- TASK DIRECTIONS
Return every record below exactly as written, but leave out the pictures.
begin STORED ROWS
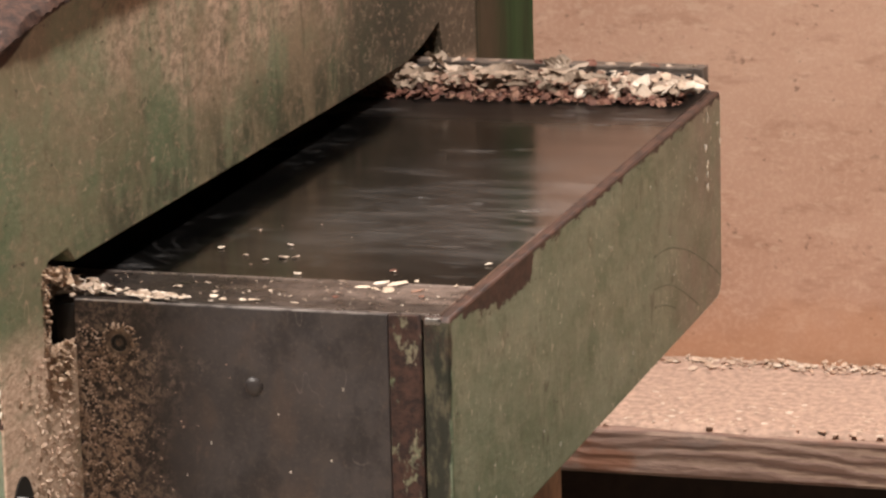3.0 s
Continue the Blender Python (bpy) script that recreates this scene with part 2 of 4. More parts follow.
def panel_dust(m):
    low = m.math("MULTIPLY", m.step(m.z, 0.84, 0.81), m.step(m.noise(60, 6, 0.7), 0.48, 0.60))
    return m.math("MULTIPLY", low, 0.7)


def hairs(m, scale, stretch, offset, width, where):
    """Thin scratches: the lines along which a stretched noise passes its middle, kept only in places."""
    line = m.math("ABSOLUTE", m.math("SUBTRACT", m.noise(scale, 2, 0.5, stretch, offset), 0.5))
    return m.math("MULTIPLY", m.step(line, width, width * 0.4), m.step(m.noise(22, 4, 0.6, (1, 1, 1), offset), where, where + 0.05))


def face_paint():
    """Olive machine paint with a film of pinkish dust, dark smears and scratches."""
    m = Mat("grimy green paint")
    m.grain = 0.42
    colour = m.mix(m.step(m.noise(15, 4, 0.55), 0.36, 0.64), (0.082, 0.122, 0.066), (0.132, 0.165, 0.098))
    colour = m.mix(m.step(m.noise(70, 5, 0.65, (1, 1, 0.7), (2, 1, 5)), 0.50, 0.66, 0, 0.45), colour, (0.190, 0.160, 0.105))
    colour = m.mix(m.step(m.noise(120, 5, 0.7, (1, 1, 0.45), (1, 6, 2)), 0.55, 0.68, 0, 0.45), colour, (0.055, 0.070, 0.040))
    # brown grime in soft vertical runs
    grime = m.step(m.noise(17, 5, 0.6, (1, 1.5, 0.45), (7, 1, 3)), 0.45, 0.60, 0, 0.78)
    grime = m.math("MULTIPLY", grime, m.step(m.math("ADD", m.z, m.math("MULTIPLY", m.y, 0.30)), 0.90, 1.03, 0.42, 1.0))
    colour = m.mix(grime, colour, m.mix(m.noise(60, 4), (0.150, 0.110, 0.070), (0.235, 0.165, 0.112)))
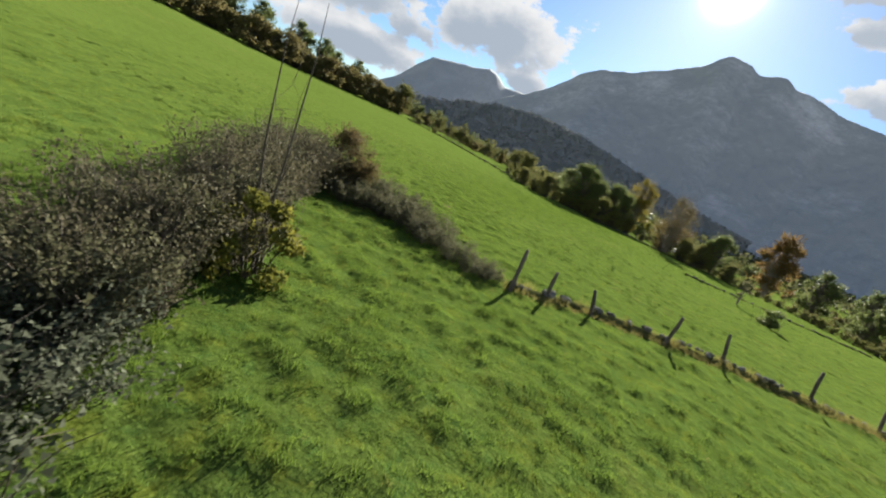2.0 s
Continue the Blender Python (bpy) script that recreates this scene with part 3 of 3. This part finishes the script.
# ---- hedges in the meadow ----
spray = place(make_thicket("bramble_bush", 20, 1.35, 1.7, SILVER, 130, 95, 0.03, 3000), -2.8, 33.1, "silvery grey-green bramble thicket in the meadow", "bush", "bramble hedge")
for x, y, s, r in ((-3.7, 34.4, 1.0, 80), (-4.5, 33.8, 0.8, 200), (-5.0, 35.5, 0.9, 310), (-2.3, 33.5, 0.55, 140)):
    another(spray, x, y, "silvery grey-green bramble thicket in the meadow", r, s, group="bramble hedge")
bramble = place(make_thicket("thorn_hedge", 21, 2.0, 1.9, BRAMBLE, 180, 85, 0.028, 5000, bare=0.22), -6.5, 36.6, "grey-brown twiggy thorn thicket in the meadow", "bush", "thorn thickets", size=0.82)
for x, y, s, r, k in ((-8.0, 38.0, 1.0, 70, 0.85), (-9.2, 39.8, 0.75, 190, 1.35), (-10.9, 40.6, 1.05, 260, 0.95), (-12.6, 42.2, 0.95, 20, 0.8), (-13.6, 43.3, 1.0, 120, 1.08), (-14.8, 44.4, 0.85, 300, 1.0), (-16.0, 45.6, 1.0, 220, 0.95)):
    another(bramble, x, y, "grey-brown twiggy thorn thicket in the meadow", r, s, tall=k, group="thorn thickets")
green = place(make_thicket("elder_bush", 29, 1.9, 1.3, MOSSY, 110, 75, 0.033, 2500, droop=0.7), -8.5, 39.3, "leafy grey-green elder among the thorns", "bush", "elder bushes", size=0.9)
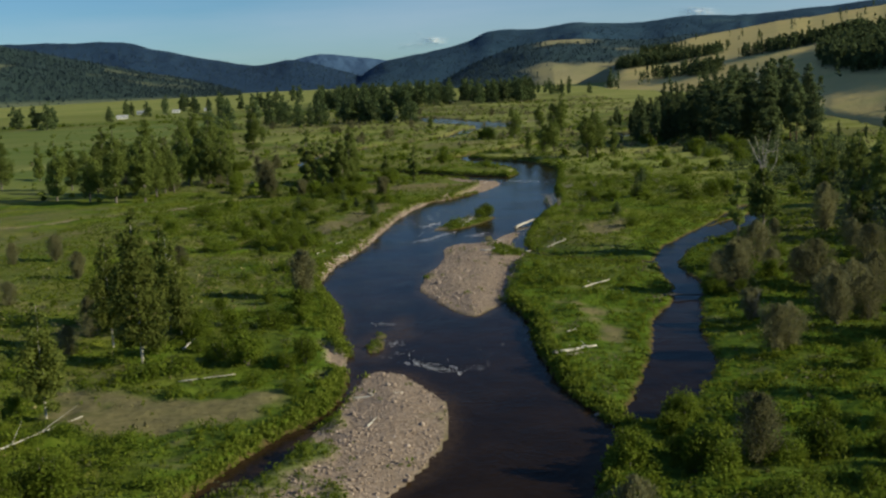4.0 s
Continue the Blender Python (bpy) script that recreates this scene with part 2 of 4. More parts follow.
M_DRIFT = m_rough("bleached_driftwood", [(0.3, (0.34, 0.31, 0.26)), (0.7, (0.68, 0.64, 0.56))], 4.0, 0.8, 0.6, 0.03, (0.2, 1, 1))
M_FOAM = m_rough("foam", [(0.3, (0.50, 0.51, 0.52)), (0.7, (0.82, 0.83, 0.83))], 5.0, 0.5, 0.5, 0.05)
# Distance haze is put into the forest colours: bluer on the farther slopes.
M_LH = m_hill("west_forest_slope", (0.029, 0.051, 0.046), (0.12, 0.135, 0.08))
M_LF = m_hill("haze_tinted_far_forest_slope", (0.019, 0.044, 0.086), (0.022, 0.047, 0.085))
M_MT = m_hill("haze_tinted_mountain_slope", (0.060, 0.115, 0.205), (0.12, 0.17, 0.22))
M_RR = m_hill("haze_tinted_east_range_slope", (0.031, 0.069, 0.106), (0.040, 0.080, 0.108))
M_RM = m_hill("haze_tinted_wooded_foothill_slope", (0.035, 0.066, 0.074), (0.29, 0.265, 0.135))
M_GOLD = m_hill("golden_grass_slope", (0.22, 0.20, 0.085), (0.56, 0.45, 0.175))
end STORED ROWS
- COMPLETE OUTPUT
3.0 s
Continue the Blender Python (bpy) script that recreates this scene with part 2 of 4. More parts follow.
def panel_dust(m):
    low = m.math("MULTIPLY", m.step(m.z, 0.84, 0.81), m.step(m.noise(60, 6, 0.7), 0.48, 0.60))
    return m.math("MULTIPLY", low, 0.7)


def hairs(m, scale, stretch, offset, width, where):
    """Thin scratches: the lines along which a stretched noise passes its middle, kept only in places."""
    line = m.math("ABSOLUTE", m.math("SUBTRACT", m.noise(scale, 2, 0.5, stretch, offset), 0.5))
    return m.math("MULTIPLY", m.step(line, width, width * 0.4), m.step(m.noise(22, 4, 0.6, (1, 1, 1), offset), where, where + 0.05))


def face_paint():
    """Olive machine paint with a film of pinkish dust, dark smears and scratches."""
    m = Mat("grimy green paint")
    m.grain = 0.42
    colour = m.mix(m.step(m.noise(15, 4, 0.55), 0.36, 0.64), (0.082, 0.122, 0.066), (0.132, 0.165, 0.098))
    colour = m.mix(m.step(m.noise(70, 5, 0.65, (1, 1, 0.7), (2, 1, 5)), 0.50, 0.66, 0, 0.45), colour, (0.190, 0.160, 0.105))
    colour = m.mix(m.step(m.noise(120, 5, 0.7, (1, 1, 0.45), (1, 6, 2)), 0.55, 0.68, 0, 0.45), colour, (0.055, 0.070, 0.040))
    # brown grime in soft vertical runs
    grime = m.step(m.noise(17, 5, 0.6, (1, 1.5, 0.45), (7, 1, 3)), 0.45, 0.60, 0, 0.78)
    grime = m.math("MULTIPLY", grime, m.step(m.math("ADD", m.z, m.math("MULTIPLY", m.y, 0.30)), 0.90, 1.03, 0.42, 1.0))
    colour = m.mix(grime, colour, m.mix(m.noise(60, 4), (0.150, 0.110, 0.070), (0.235, 0.165, 0.112)))
2.0 s
Continue the Blender Python (bpy) script that recreates this scene with part 3 of 3. This part finishes the script.
# ---- hedges in the meadow ----
spray = place(make_thicket("bramble_bush", 20, 1.35, 1.7, SILVER, 130, 95, 0.03, 3000), -2.8, 33.1, "silvery grey-green bramble thicket in the meadow", "bush", "bramble hedge")
for x, y, s, r in ((-3.7, 34.4, 1.0, 80), (-4.5, 33.8, 0.8, 200), (-5.0, 35.5, 0.9, 310), (-2.3, 33.5, 0.55, 140)):
    another(spray, x, y, "silvery grey-green bramble thicket in the meadow", r, s, group="bramble hedge")
bramble = place(make_thicket("thorn_hedge", 21, 2.0, 1.9, BRAMBLE, 180, 85, 0.028, 5000, bare=0.22), -6.5, 36.6, "grey-brown twiggy thorn thicket in the meadow", "bush", "thorn thickets", size=0.82)
for x, y, s, r, k in ((-8.0, 38.0, 1.0, 70, 0.85), (-9.2, 39.8, 0.75, 190, 1.35), (-10.9, 40.6, 1.05, 260, 0.95), (-12.6, 42.2, 0.95, 20, 0.8), (-13.6, 43.3, 1.0, 120, 1.08), (-14.8, 44.4, 0.85, 300, 1.0), (-16.0, 45.6, 1.0, 220, 0.95)):
    another(bramble, x, y, "grey-brown twiggy thorn thicket in the meadow", r, s, tall=k, group="thorn thickets")
green = place(make_thicket("elder_bush", 29, 1.9, 1.3, MOSSY, 110, 75, 0.033, 2500, droop=0.7), -8.5, 39.3, "leafy grey-green elder among the thorns", "bush", "elder bushes", size=0.9)
4.0 s
Continue the Blender Python (bpy) script that recreates this scene with part 2 of 4. More parts follow.
M_DRIFT = m_rough("bleached_driftwood", [(0.3, (0.34, 0.31, 0.26)), (0.7, (0.68, 0.64, 0.56))], 4.0, 0.8, 0.6, 0.03, (0.2, 1, 1))
M_FOAM = m_rough("foam", [(0.3, (0.50, 0.51, 0.52)), (0.7, (0.82, 0.83, 0.83))], 5.0, 0.5, 0.5, 0.05)
# Distance haze is put into the forest colours: bluer on the farther slopes.
M_LH = m_hill("west_forest_slope", (0.029, 0.051, 0.046), (0.12, 0.135, 0.08))
M_LF = m_hill("haze_tinted_far_forest_slope", (0.019, 0.044, 0.086), (0.022, 0.047, 0.085))
M_MT = m_hill("haze_tinted_mountain_slope", (0.060, 0.115, 0.205), (0.12, 0.17, 0.22))
M_RR = m_hill("haze_tinted_east_range_slope", (0.031, 0.069, 0.106), (0.040, 0.080, 0.108))
M_RM = m_hill("haze_tinted_wooded_foothill_slope", (0.035, 0.066, 0.074), (0.29, 0.265, 0.135))
M_GOLD = m_hill("golden_grass_slope", (0.22, 0.20, 0.085), (0.56, 0.45, 0.175))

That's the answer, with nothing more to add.